The Tandem offers 1440p resolution on its exterior-facing cam and 720p on the interior and they each offer a wide 180° field of view. The exterior-facing camera yields crisp motion and vivid colors so if you're looking to document a scenic drive, this cam will surely do the trick.
At first, we were nervous about the 180° field of view. This wide of an angle often distorts images but we were pleasantly surprised to experience little to no distortion. Not only can you capture gorgeous footage, but license plates were easy to read, even from a distance, which makes this camera a reliable resource in the event of a crash.
Night vision is very tricky, especially for these compact cameras. While none of the cameras we tested inspired perfect scores, there were some top performers and the Tandem was not one of them. It offers 720p resolution on the exterior-facing camera in the evening, which is the same resolution the cab-cam offers all the time. This produces a pretty grainy video. We could sit and complain about how the interior cam should offer a higher resolution, but the need for perfect interior vision is pretty far and few between. The interior camera is most useful for rideshare workers who want video recordings of the cab for safety reasons. The Tandem also offers audio recording for added security but it can easily be turned off if you don't want it.
The likelihood of a crash going undocumented is low with the Tandem. It is constantly recording, but only saves the recordings when triggered to do so. This can be done either by voice command, pressing the save button, or triggering the G-force sensor. When commanded to do so, the Tandem saves the minute in which the command was requested, as well as the minute before and the minute after. This leaves you with three one-minute clips of your accident.
While the three one-minute clips work great for documenting accidents, they are less efficient for filming scenic drives and sadly, unlike many other Garmin devices, the Tandem does not offer Travelapse. This is disappointing, as it makes capturing long road trips a little clunkier of a process. You will need to trigger the recording every three minutes via voice command or by pressing the record button on the device itself and will end up with a bunch of one-minute clips to sort through after you've completed your trip. Depending on your needs, this is not a deal-breaker, but if your sole purpose for seeking a dash cam is more recreational than peace of mind, then you may want to buy a Garmin device that offers Travelapse.
Another thing worth mentioning is that while the Tandem renders beautiful video, it is shot at 30 frames per second. This shutter speed is plenty fast for most people, but if you are looking to slow your footage down for social media or for personal use, you may find that it feels a little choppy. For the average person trying to document their travels or for those who only care about accident documentation, this is a non-issue. However, if you a videographer looking to obtain some very versatile footage, you may want to find a camera that offers 60 frames per second.
The interface metric is an interesting one for the Tandem. Because of its dual cameras, one on the front and one on the back, it is devoid of a screen. This means you cannot do much from the device itself. We docked it some points for this but as long as you are willing to download the app, it works quite well.

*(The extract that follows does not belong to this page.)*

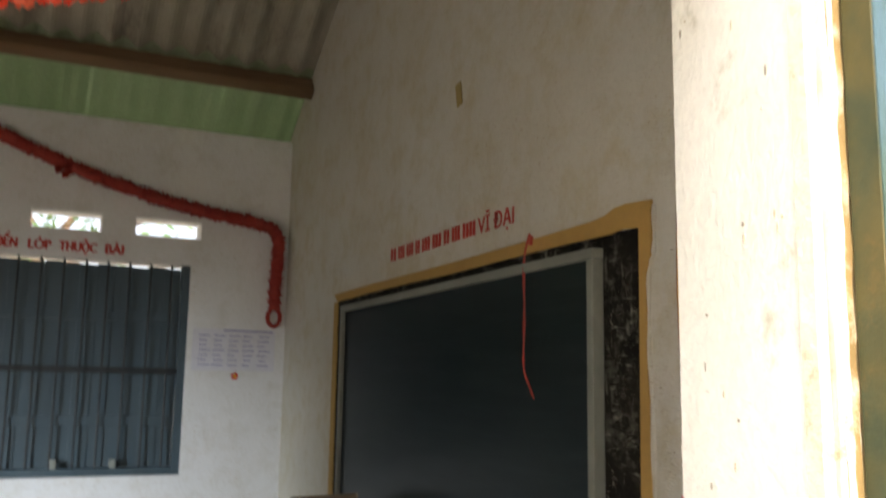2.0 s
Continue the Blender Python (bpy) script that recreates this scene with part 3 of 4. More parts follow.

Not only is the app user-friendly, but the Tandem also responds to voice commands. Simply say "okay Garmin" followed by a command like "take a picture" or "save a video" and the Tandem will comply. This is helpful as you don't have to mess with the very minimal interface or wait for the app to load on your phone to make a command
This camera dazzled us on many fronts and its compactness is no exception. The face is 2.2 inches by 1.6 inches while the depth comes in at less than an inch. We were very impressed with how much power this teensy little box holds.
The Tandem comes with an adhesive mount and magnetic connector which we trust on the hottest of days and bumpiest of roads. It holds the device securely to the windshield and doesn't protrude out too far into the driver's field of view. While we appreciate the security of the adhesive mount it does come with its own set of cons. The adhesive may leave a little residue on your windshield if you decide to remove it, and if you plan to use your camera in multiple cars, you'll need to buy a second mount. These are small inconveniences, but we wouldn't be doing our job right if we didn't inform you of them.
The Tandem is not an inexpensive device. It is on the higher end of our test suite's price range, but totally worth it if you're concerned with image quality, cab footage, and audio. If you are looking for something to document your road trips or have no need for an internal-facing camera, then there are plenty of less expensive options.
If you are a rideshare worker looking for crisp windshield video, decent cab video, and audio, then the Garmin Tandem is a great option. While it won't offer you a fun timelapse of your entire trip, the voice command makes it easy to capture high-quality clips that will have your friends and family impressed.